Exercise instructions:
Which lines below hold the word "import"? Report each one.

####################

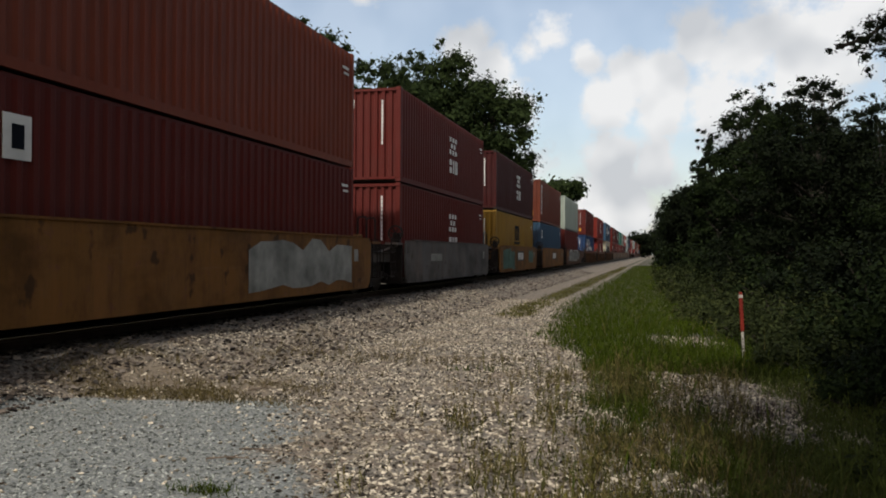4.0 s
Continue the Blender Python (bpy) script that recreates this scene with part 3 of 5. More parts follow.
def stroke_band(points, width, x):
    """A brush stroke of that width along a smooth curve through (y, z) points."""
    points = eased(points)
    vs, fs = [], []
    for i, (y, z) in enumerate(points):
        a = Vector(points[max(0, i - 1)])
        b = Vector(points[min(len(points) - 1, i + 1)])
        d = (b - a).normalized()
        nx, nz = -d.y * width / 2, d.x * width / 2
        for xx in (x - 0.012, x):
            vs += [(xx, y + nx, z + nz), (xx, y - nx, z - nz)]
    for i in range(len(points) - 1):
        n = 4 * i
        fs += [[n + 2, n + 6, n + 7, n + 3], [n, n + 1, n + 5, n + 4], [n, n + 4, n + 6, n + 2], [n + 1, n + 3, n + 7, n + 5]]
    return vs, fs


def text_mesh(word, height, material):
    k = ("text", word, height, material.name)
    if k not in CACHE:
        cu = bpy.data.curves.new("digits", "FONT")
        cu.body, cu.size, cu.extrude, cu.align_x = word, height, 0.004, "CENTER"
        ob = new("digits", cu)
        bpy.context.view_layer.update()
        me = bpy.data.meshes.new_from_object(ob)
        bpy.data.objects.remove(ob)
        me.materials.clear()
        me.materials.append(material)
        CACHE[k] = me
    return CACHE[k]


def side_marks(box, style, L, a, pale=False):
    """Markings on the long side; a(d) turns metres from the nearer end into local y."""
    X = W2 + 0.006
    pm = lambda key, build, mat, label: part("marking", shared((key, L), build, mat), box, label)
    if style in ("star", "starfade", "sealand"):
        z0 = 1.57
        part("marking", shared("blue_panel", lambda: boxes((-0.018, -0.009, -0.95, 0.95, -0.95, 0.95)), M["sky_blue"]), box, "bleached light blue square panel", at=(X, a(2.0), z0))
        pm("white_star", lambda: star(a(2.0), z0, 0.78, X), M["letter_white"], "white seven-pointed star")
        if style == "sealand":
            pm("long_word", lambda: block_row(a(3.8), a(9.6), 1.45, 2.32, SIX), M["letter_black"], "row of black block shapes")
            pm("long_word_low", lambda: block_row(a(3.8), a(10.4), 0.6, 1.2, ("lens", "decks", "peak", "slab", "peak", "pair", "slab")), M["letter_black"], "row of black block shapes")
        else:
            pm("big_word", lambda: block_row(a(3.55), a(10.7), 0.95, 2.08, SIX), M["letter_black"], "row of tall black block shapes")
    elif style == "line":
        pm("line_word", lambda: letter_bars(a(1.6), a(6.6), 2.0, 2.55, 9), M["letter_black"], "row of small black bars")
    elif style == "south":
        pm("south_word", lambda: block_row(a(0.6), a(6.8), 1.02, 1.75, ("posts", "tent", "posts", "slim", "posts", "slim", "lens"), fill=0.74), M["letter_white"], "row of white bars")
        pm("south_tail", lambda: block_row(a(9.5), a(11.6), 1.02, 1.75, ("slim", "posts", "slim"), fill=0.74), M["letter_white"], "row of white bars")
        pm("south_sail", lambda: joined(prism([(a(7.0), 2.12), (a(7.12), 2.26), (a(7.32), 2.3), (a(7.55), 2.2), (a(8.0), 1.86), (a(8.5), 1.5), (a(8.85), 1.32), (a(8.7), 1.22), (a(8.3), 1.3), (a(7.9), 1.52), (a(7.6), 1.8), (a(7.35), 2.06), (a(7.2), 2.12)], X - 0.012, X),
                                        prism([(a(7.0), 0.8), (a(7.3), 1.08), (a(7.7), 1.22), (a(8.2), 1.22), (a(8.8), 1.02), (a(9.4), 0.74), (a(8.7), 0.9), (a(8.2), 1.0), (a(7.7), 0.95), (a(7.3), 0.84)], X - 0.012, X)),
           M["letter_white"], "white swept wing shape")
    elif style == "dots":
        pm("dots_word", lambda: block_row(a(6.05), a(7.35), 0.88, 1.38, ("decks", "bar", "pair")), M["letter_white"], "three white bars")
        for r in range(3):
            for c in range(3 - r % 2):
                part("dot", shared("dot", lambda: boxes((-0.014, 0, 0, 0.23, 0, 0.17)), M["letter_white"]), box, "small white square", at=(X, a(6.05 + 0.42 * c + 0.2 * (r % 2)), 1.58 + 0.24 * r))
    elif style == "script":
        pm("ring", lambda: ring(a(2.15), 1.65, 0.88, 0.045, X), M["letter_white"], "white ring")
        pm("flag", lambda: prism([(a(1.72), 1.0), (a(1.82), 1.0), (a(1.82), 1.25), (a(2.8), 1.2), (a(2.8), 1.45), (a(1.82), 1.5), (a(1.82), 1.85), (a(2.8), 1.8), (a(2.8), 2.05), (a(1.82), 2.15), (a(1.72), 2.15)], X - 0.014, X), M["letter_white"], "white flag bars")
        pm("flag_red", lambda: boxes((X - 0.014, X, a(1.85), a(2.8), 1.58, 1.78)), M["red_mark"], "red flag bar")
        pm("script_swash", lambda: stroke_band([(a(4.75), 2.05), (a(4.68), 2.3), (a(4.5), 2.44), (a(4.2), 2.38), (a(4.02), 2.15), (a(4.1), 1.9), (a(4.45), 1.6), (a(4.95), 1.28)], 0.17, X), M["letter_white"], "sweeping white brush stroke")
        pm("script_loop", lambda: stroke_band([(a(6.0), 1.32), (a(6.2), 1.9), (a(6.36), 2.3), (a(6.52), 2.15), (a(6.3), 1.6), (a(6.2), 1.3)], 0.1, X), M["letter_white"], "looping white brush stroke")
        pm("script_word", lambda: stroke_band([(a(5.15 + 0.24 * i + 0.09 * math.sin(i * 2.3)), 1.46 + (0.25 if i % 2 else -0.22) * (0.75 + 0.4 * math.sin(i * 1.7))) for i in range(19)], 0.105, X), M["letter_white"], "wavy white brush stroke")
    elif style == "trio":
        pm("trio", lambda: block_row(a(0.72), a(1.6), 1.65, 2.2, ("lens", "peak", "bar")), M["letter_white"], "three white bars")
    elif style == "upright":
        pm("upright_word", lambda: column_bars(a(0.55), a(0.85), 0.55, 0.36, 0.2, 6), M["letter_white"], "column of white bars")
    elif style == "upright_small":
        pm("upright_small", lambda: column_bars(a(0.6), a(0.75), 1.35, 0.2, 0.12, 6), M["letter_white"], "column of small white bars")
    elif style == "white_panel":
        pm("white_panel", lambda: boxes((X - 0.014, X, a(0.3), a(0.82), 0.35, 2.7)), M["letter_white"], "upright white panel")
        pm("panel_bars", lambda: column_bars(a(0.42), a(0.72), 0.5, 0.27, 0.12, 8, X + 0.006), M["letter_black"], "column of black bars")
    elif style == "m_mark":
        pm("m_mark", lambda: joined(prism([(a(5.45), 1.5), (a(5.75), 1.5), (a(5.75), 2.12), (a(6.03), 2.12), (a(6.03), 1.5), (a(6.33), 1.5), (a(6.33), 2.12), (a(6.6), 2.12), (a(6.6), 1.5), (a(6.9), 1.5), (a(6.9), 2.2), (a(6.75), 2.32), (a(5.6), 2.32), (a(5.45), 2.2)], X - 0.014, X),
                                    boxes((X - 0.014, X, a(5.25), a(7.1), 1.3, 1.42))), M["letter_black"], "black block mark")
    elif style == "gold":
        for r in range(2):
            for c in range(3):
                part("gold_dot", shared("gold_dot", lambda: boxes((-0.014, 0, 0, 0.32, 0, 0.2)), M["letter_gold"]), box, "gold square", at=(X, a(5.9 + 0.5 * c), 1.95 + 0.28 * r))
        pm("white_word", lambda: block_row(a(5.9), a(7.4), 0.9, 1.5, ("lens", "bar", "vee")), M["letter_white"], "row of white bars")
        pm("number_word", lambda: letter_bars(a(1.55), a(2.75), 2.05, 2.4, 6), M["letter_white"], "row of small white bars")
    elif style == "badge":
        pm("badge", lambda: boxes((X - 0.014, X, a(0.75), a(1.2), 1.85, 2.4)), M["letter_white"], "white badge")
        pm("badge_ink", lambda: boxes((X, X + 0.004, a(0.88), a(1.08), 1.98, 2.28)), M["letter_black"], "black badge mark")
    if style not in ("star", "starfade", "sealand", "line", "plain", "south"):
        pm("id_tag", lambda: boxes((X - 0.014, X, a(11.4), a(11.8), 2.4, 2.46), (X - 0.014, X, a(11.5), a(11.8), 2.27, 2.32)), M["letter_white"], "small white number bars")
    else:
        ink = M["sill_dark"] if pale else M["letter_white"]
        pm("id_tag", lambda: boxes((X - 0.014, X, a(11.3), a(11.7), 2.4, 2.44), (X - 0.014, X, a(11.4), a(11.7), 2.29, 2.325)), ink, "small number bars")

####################

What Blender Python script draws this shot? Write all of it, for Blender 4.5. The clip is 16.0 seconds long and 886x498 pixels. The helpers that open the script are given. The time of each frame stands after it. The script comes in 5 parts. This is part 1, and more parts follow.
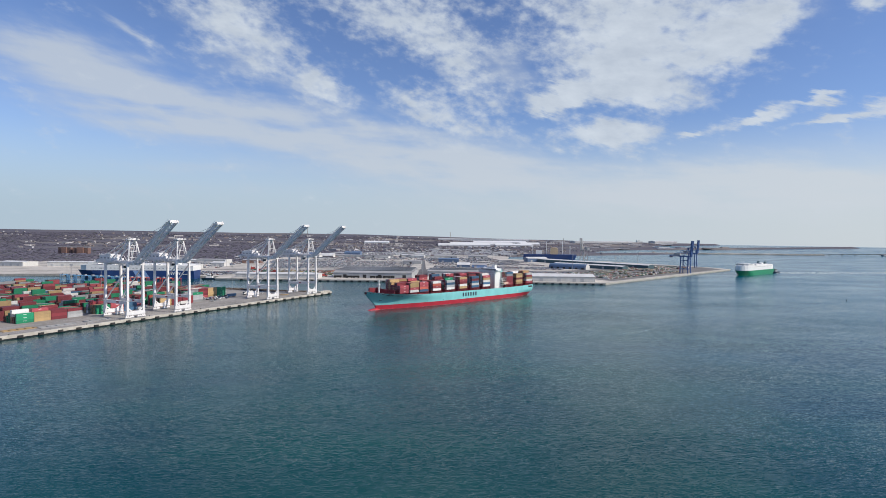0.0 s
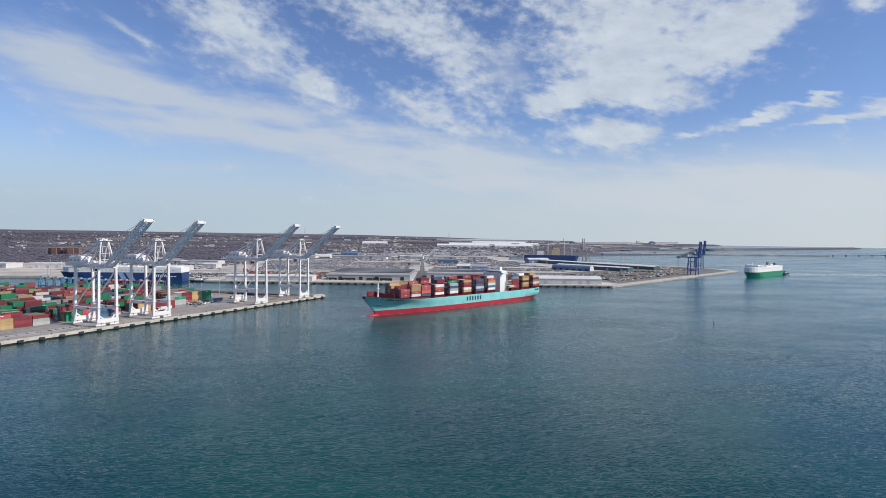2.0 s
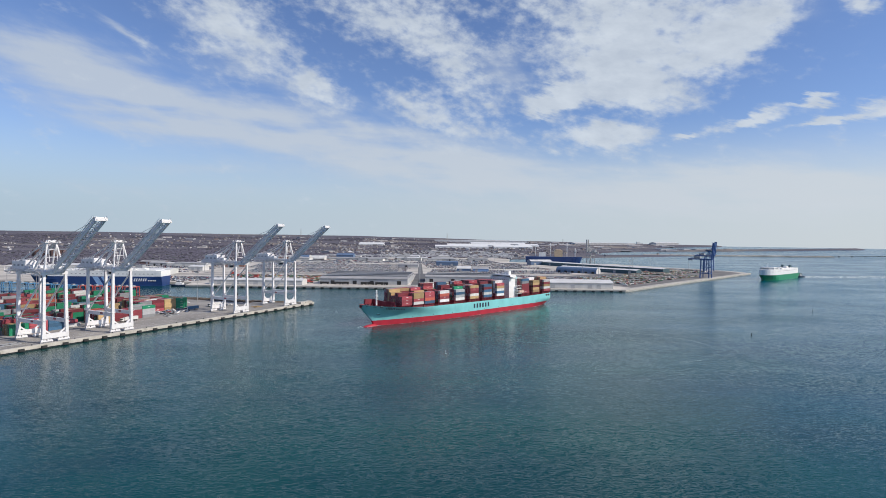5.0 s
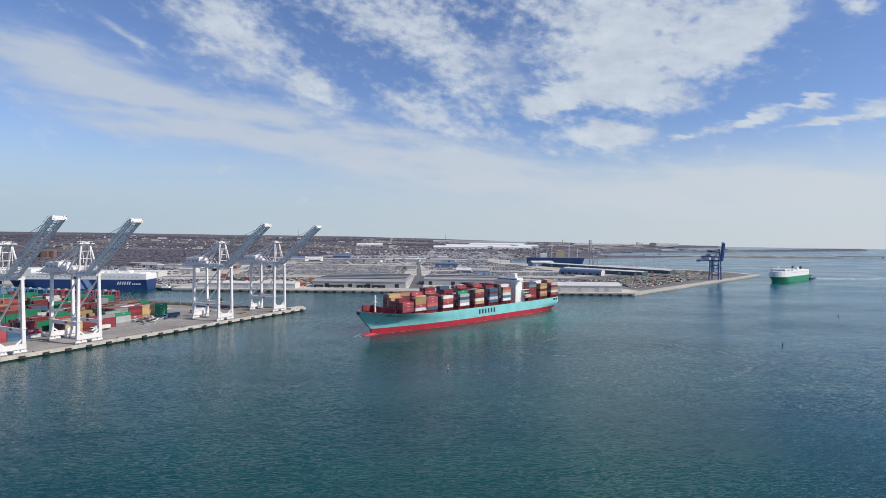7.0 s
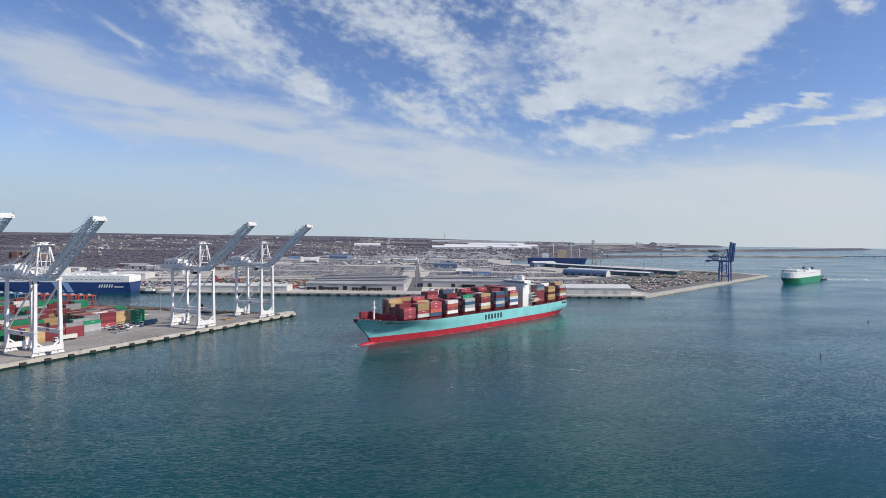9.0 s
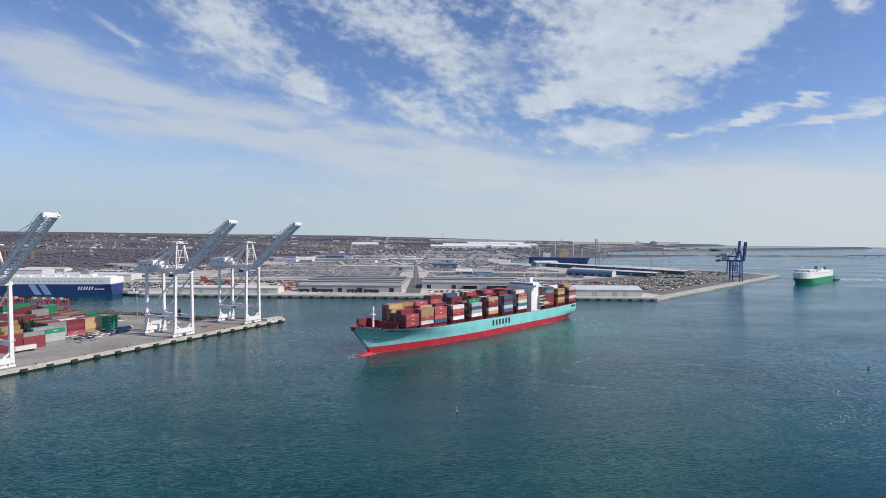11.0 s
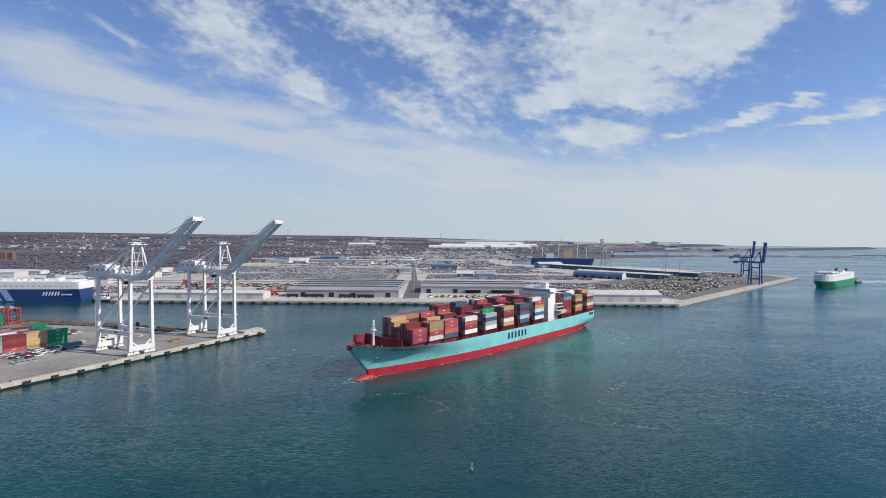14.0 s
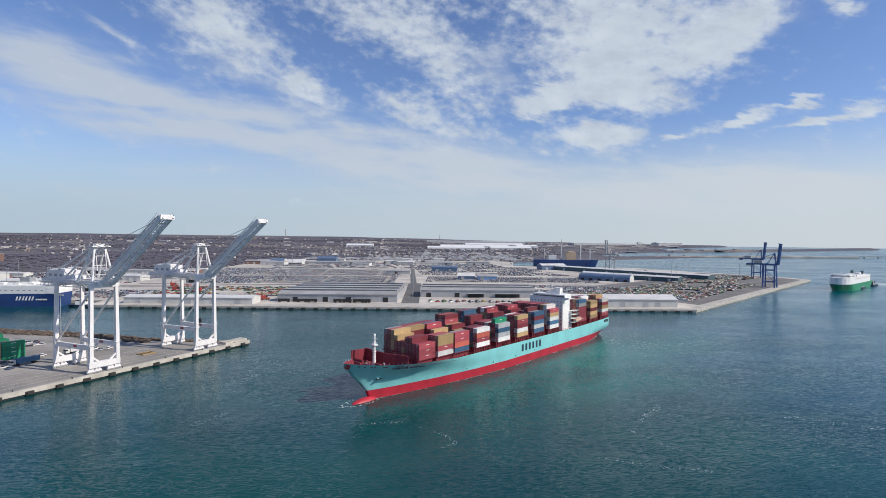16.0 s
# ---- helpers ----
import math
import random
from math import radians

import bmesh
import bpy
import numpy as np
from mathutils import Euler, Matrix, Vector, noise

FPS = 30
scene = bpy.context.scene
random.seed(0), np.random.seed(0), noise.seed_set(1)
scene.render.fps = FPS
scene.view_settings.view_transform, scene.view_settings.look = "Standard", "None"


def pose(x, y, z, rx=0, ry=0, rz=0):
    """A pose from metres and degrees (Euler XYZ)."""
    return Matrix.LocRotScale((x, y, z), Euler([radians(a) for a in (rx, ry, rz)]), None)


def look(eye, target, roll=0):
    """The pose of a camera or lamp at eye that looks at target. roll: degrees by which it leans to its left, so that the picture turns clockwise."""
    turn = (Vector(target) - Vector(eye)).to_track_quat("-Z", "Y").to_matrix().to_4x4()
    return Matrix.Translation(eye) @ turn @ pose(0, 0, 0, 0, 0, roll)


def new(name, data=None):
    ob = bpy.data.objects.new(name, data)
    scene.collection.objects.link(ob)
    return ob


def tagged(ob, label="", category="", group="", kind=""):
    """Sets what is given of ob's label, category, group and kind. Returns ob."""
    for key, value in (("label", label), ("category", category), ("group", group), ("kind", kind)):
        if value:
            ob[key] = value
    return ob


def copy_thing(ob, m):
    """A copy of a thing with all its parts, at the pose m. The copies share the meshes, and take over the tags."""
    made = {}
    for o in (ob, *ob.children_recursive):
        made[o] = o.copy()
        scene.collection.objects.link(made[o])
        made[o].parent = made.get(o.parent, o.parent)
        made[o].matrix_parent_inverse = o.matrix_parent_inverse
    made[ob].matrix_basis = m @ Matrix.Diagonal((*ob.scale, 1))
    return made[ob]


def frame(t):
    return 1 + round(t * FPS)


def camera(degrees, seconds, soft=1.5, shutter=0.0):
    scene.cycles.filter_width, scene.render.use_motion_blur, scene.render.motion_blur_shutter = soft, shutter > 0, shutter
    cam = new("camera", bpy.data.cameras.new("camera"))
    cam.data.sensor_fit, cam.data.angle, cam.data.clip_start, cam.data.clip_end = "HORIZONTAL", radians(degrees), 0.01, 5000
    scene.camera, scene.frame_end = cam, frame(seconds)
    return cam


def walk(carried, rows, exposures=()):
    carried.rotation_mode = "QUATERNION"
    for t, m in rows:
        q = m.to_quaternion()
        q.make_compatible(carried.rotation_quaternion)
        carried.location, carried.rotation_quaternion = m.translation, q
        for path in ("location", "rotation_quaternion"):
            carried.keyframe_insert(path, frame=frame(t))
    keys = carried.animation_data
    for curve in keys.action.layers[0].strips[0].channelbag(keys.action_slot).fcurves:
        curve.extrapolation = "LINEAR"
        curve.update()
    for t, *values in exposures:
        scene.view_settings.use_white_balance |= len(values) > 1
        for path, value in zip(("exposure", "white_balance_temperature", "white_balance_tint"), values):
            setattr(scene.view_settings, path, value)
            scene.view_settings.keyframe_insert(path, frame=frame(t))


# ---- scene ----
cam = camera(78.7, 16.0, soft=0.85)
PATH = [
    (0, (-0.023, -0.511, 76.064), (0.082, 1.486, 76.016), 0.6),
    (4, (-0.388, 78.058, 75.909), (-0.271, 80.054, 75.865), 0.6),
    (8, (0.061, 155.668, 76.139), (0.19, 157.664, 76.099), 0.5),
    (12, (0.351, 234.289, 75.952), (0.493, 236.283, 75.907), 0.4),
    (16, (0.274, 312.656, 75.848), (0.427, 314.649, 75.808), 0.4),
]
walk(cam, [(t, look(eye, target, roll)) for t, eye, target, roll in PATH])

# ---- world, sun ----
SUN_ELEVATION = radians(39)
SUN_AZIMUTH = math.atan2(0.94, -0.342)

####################

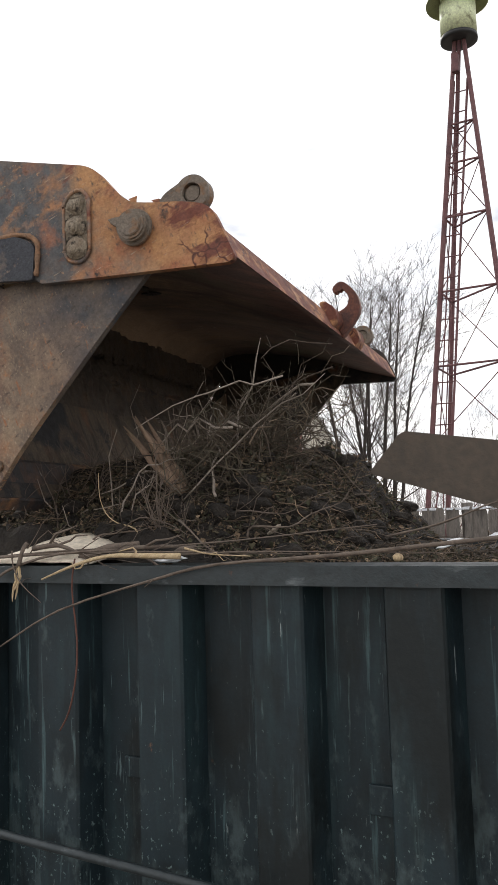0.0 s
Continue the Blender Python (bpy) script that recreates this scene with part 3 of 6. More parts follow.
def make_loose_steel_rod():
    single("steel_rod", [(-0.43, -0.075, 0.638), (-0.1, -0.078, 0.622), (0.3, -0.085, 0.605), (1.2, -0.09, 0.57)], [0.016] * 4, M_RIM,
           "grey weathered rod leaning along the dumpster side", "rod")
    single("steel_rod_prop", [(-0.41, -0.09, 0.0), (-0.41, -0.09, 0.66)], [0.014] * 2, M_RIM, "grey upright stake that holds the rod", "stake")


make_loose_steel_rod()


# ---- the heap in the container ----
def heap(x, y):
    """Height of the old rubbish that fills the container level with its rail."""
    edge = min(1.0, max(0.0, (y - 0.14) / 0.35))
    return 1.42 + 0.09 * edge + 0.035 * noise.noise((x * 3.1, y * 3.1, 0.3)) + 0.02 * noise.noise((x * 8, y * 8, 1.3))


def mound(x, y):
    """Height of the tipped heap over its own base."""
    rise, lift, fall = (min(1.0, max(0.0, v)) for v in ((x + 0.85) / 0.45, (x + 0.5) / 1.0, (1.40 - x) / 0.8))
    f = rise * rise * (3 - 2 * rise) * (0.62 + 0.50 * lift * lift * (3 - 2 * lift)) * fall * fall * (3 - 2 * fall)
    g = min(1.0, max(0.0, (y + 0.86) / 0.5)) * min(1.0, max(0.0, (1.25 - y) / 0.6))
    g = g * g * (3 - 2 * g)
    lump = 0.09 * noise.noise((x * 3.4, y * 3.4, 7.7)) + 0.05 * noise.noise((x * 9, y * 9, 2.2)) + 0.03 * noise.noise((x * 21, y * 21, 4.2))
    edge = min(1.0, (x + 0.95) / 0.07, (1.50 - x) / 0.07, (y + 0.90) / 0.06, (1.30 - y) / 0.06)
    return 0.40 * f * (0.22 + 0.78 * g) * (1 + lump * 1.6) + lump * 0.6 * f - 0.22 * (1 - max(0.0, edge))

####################

Written reply:
import math
import random
from math import radians
import bmesh
import bpy
import numpy as np
from mathutils import Euler, Matrix, Vector, noise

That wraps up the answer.